La mode est un véhicule de sens,
un pont entre le macrocosme, l’art et la science.
Chaque pièce de Van Herpen est un écrin de savoir,
un récit tissé qui raconte une histoire
de découverte, d’innovation et de beauté.
Celle des homo sapiens sapiens habillées en Iris Van Herpen — éponges de mer, coquillages, ossements… Les vêtements des premières civilisations devaient certainement ressembler à ceux d’Iris Van Herpen; taillés pour leurs corps forcément sveltes car forcément actifs.

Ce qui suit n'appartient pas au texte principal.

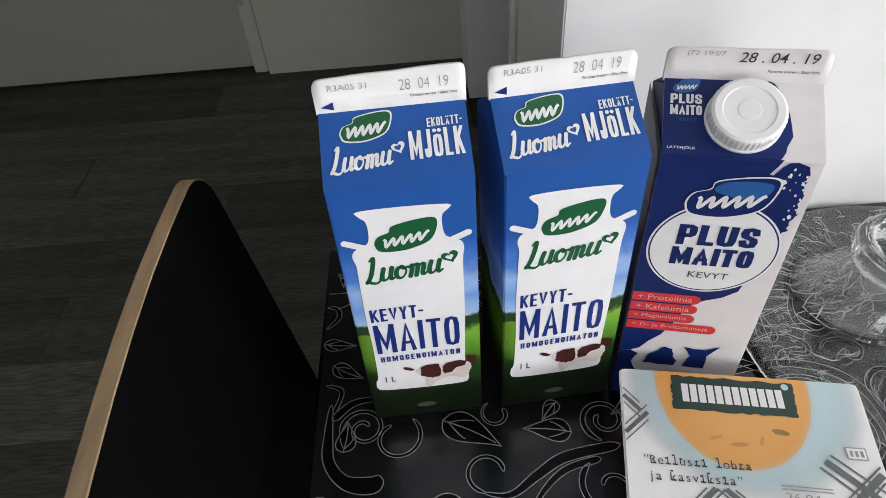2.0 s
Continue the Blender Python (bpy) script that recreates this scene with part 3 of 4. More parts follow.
def table():
    t = thing("table", pose(0, 0, 0), "black table with silver scroll and leaf print", "table")
    top = part("tabletop", boxed(TX0, TX1, TY0, TY1, TZ - 0.028, TZ, bevel=0.003), TOP, t, "black laminate top with silver ornament")
    o = Ornament()
    # the sprays in front of the cartons
    o.leaf(0.009, -0.0065, 0.046, -0.027, 0.021, -0.25)
    o.leaf(0.090, -0.023, 0.060, -0.0165, 0.0165, 0.2)
    o.leaf(0.0845, 0.000, 0.072, -0.0125, 0.010, 0.3)
    o.leaf(-0.0555, -0.024, -0.052, -0.002, 0.013, 0.3)
    o.leaf(-0.066, 0.044, -0.045, 0.030, 0.012, 0.3)
    o.leaf(-0.0742, 0.0645, -0.050, 0.060, 0.0105, 0.2)
    o.scroll(-0.0635, 0.1365, 0.0062, 0.003, 60, -210, 0.0022, 0.0014, 26)
    o.curve([(-0.0742, 0.101), (-0.0665, 0.0985), (-0.0650, 0.089), (-0.0735, 0.079)], [0.0012, 0.0034, 0.0038, 0.0012])
    o.stroke([(-0.0742, 0.1155), (-0.066, 0.1150), (-0.054, 0.1155)], 0.0009)
    o.stroke([(-0.0660, 0.0985), (-0.060, 0.1010), (-0.053, 0.1055)], 0.0009)
    o.scroll(0.0435, -0.0055, 0.0095, 0.006, 115, 395, 0.0012, 0.0022, 30)
    o.scroll(-0.043, -0.0085, 0.0155, 0.0035, 190, -330, 0.0028, 0.002, 44)
    o.scroll(-0.0215, -0.0165, 0.0165, 0.0095, 50, -250, 0.0024, 0.002, 36)
    o.scroll(0.1125, -0.0165, 0.0155, 0.0045, 250, -230, 0.0035, 0.0022, 44)
    o.scroll(0.0335, -0.046, 0.0125, 0.010, 260, 0, 0.0024, 0.0022, 30)
    o.curve([(0.030, -0.0585), (0.046, -0.061), (0.064, -0.050), (0.083, -0.040), (0.118, -0.035)], [0.0012, 0.004, 0.006, 0.007, 0.0065])
    o.curve([(0.055, -0.075), (0.066, -0.060), (0.082, -0.048), (0.104, -0.043)], [0.002, 0.004, 0.005])
    o.scroll(0.106, -0.062, 0.019, 0.005, 120, 520, 0.004, 0.002, 44)
    o.curve([(-0.0655, 0.012), (-0.066, -0.012), (-0.0645, -0.030), (-0.054, -0.044), (-0.038, -0.0475), (-0.032, -0.042)], [0.002, 0.005, 0.007, 0.007, 0.008, 0.011, 0.0115, 0.004])
    o.curve([(-0.070, 0.028), (-0.059, 0.022), (-0.064, 0.004)], [0.0015, 0.003, 0.0025])
    o.curve([(-0.064, 0.000), (-0.050, 0.012), (-0.030, 0.014)], [0.006, 0.005, 0.003])
    o.leaf(0.020, -0.066, -0.020, -0.078, 0.026, 0.2)
    o.scroll(-0.070, -0.066, 0.013, 0.008, 100, -120, 0.003, 0.002, 24)
    o.curve([(0.012, -0.094), (0.004, -0.104), (0.018, -0.12)], [0.002, 0.004, 0.003])
    # the large scrolls under the glass dish
    o.curve([(0.199, 0.009), (0.223, 0.013), (0.248, 0.012), (0.271, 0.002), (0.283, -0.015), (0.285, -0.036), (0.280, -0.057)], [0.003, 0.006, 0.007, 0.006, 0.005])
    o.curve([(0.223, 0.001), (0.246, 0.002), (0.264, -0.007), (0.273, -0.022), (0.276, -0.039), (0.273, -0.052), (0.264, -0.061)], [0.0015, 0.003, 0.004, 0.004, 0.003])
    o.curve([(0.271, 0.021), (0.278, 0.028), (0.291, 0.028), (0.298, 0.020), (0.293, 0.012), (0.287, 0.013), (0.288, 0.019)], [0.0012, 0.003, 0.0025, 0.002])
    o.curve([(0.288, -0.030), (0.287, -0.010), (0.297, 0.001), (0.310, 0.000), (0.314, -0.008), (0.303, -0.011)], [0.002, 0.004, 0.003, 0.0025])
    o.curve([(0.286, 0.090), (0.270, 0.064), (0.267, 0.046), (0.275, 0.035), (0.287, 0.039), (0.289, 0.047)], [0.0015, 0.004, 0.006, 0.005, 0.003])
    o.curve([(0.227, 0.032), (0.248, 0.038), (0.263, 0.028), (0.261, 0.019), (0.250, 0.021)], [0.0012, 0.0035, 0.0025])
    o.curve([(0.479, 0.157), (0.476, 0.137), (0.489, 0.125), (0.513, 0.138), (0.536, 0.158)], [0.0015, 0.004, 0.005, 0.002])
    o.scroll(0.495, 0.149, 0.008, 0.003, 200, -200, 0.0024, 0.0016, 26)
    o.leaf(0.262, 0.097, 0.280, 0.098, 0.009, 0.2)
    o.curve([(0.222, 0.051), (0.247, 0.056), (0.269, 0.065)], [0.001, 0.0022, 0.001])
    o.curve([(0.235, 0.065), (0.254, 0.071), (0.271, 0.070)], [0.001, 0.002, 0.001])
    rng = random.Random(7)
    for i in range(10):
        for j in range(9):
            x, y = TX0 + 0.055 + i * 0.086 + (0.043 if j % 2 else 0), TY1 - 0.05 - j * 0.088
            if (x < 0.16 and -0.11 < y < 0.045) or (0.2 < x < 0.33 and -0.08 < y < 0.12) or (0.45 < x < 0.53 and y > 0.11) or x > TX1 - 0.075 or y < TY0 + 0.07 or y > TY1 - 0.05 or x < TX0 + 0.05:
                continue
            spray(o, x, y, rng.uniform(0, 6.28), rng.choice((1, -1)), rng.uniform(0.62, 0.72) if y > 0.1 else rng.uniform(0.85, 1.0))
    for name, bm, mat in (("silver_ornament", o.line, SILVER), ("dark_ornament", o.fill, INK)):
        out = [v for v in bm.verts if not (TX0 + 0.003 < v.co.x < TX1 - 0.003 and TY0 + 0.003 < v.co.y < TY1 - 0.003)]
        bmesh.ops.delete(bm, geom=out, context="VERTS")
        ob = part(name, placed(bm, Matrix.Translation((0, 0, TZ))), mat, top)
        tagged(ob, kind="stuff")
    for x in (TX0 + 0.05, TX1 - 0.05):
        for y in (TY0 + 0.05, TY1 - 0.05):
            part("leg", boxed(x - 0.02, x + 0.02, y - 0.02, y + 0.02, 0, TZ - 0.0285, bevel=0.003), BLACKWOOD, t)
    part("apron", boxed(TX0 + 0.04, TX1 - 0.04, TY1 - 0.045, TY1 - 0.03, TZ - 0.09, TZ - 0.0285, bevel=0.002), BLACKWOOD, t)
    part("apron", boxed(TX0 + 0.04, TX1 - 0.04, TY0 + 0.03, TY0 + 0.045, TZ - 0.09, TZ - 0.0285, bevel=0.002), BLACKWOOD, t)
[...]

Imaginez. Scène surréaliste: Annunaki, Muviens, ou Atlantes qui s’exclament:
« Hey!! Lâche tes pierres une seconde, et viens voir ma robe en polymère thermoplastique et organza de verre! C’est du Iris Van Herpen. »
Direction l’Embassy of the Free Mind à Amsterdam pour s’en convaincre.
Ce hotspot de savoir, où la sagesse ancienne culbute les idées avant-gardistes, a largement donné matière à la réflexion d’Iris Van Herpen.
Et puis, rarissime fashion fact — dans ces 100 pièces de haute couture rassemblées au Musée des Arts Déco, peu de faux-pas.
La définition même de la Grâce et de l’Élégance. Sexy, sensuelles, naturelles, captivantes.
Ces robes sont tout ce que la mode peut et devrait être – un miroir de notre dextérité, un voyage à travers nos rêves les plus fous.
Lourdes comme des sabots Hollandais, elles clouent au sol ces robes prêtes à s’envoler vers la stratosphère.
Alors justement… Quitter l’exposition d’Iris Van Herpen, c’est comme revenir d’un voyage dans le multivers, où l’on a effleuré l’étoffe même de l’existence.
L’esprit enivré d’une beauté insondable, la descente est forcément cruelle
Rejetée dans la banalité de la rue de Rivoli, la mélancolie m’envahit. Triste parce que je retourne dans un monde où les vêtements d’Iris Van Herpen ne sont pas la norme.
Dommage que ces pièces si humaines ne soient finalement pas accessibles au commun des mortels.